• _Instructions to follow_
Print nothing but the lines from the start of the listing below through the line that contains "off = Vector((seed". Do not include the pictures.

◇ ◇ ◇ ◇ ◇

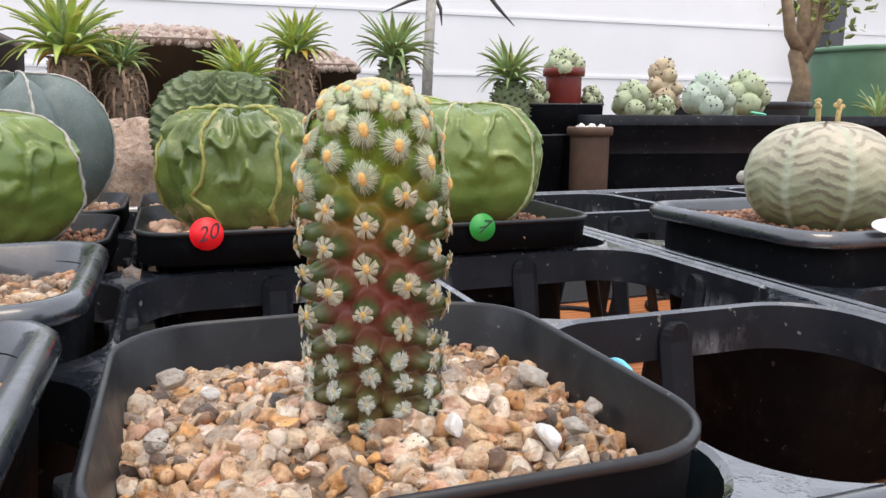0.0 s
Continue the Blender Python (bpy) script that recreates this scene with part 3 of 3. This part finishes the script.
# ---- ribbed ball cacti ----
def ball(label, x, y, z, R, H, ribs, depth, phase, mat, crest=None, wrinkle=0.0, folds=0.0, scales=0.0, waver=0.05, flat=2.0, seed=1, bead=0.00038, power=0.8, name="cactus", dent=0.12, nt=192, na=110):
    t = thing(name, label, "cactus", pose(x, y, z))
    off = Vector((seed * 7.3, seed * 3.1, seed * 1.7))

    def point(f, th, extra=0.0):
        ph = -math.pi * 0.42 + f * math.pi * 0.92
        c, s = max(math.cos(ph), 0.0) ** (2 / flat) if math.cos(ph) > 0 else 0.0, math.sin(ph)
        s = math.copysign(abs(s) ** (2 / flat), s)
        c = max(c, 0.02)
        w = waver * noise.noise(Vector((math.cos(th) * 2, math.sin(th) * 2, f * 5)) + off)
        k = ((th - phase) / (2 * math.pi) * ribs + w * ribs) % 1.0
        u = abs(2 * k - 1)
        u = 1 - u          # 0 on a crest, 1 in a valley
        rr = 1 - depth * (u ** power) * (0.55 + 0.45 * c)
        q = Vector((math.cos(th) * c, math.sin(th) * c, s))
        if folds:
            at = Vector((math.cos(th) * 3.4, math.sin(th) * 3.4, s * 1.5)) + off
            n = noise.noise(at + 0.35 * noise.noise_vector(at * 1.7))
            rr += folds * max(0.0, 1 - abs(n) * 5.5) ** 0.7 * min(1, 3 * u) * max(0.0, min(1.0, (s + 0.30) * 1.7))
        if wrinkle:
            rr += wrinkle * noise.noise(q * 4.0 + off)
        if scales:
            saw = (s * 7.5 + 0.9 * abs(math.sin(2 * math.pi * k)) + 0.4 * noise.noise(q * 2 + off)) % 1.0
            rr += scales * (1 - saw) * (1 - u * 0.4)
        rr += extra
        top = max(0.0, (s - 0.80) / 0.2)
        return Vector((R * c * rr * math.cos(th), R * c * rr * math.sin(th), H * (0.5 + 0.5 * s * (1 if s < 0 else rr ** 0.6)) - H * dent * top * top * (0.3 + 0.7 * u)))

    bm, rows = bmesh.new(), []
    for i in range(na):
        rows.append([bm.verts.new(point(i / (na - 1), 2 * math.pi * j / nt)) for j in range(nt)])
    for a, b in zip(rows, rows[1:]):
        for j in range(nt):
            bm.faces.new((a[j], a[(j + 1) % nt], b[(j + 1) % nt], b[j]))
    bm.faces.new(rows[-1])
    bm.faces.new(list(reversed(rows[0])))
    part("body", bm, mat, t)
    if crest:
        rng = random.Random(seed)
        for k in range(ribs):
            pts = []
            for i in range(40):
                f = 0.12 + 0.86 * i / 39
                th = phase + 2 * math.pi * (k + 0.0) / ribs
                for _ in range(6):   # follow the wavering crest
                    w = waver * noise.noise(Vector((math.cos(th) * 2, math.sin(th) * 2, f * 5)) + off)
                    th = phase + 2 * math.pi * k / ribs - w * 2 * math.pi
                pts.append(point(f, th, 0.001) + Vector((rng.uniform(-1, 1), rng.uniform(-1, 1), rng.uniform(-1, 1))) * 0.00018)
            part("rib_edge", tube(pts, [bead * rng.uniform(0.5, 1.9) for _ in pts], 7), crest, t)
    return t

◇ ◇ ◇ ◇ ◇

• _Expected answer_
0.0 s
Continue the Blender Python (bpy) script that recreates this scene with part 3 of 3. This part finishes the script.
# ---- ribbed ball cacti ----
def ball(label, x, y, z, R, H, ribs, depth, phase, mat, crest=None, wrinkle=0.0, folds=0.0, scales=0.0, waver=0.05, flat=2.0, seed=1, bead=0.00038, power=0.8, name="cactus", dent=0.12, nt=192, na=110):
    t = thing(name, label, "cactus", pose(x, y, z))
    off = Vector((seed * 7.3, seed * 3.1, seed * 1.7))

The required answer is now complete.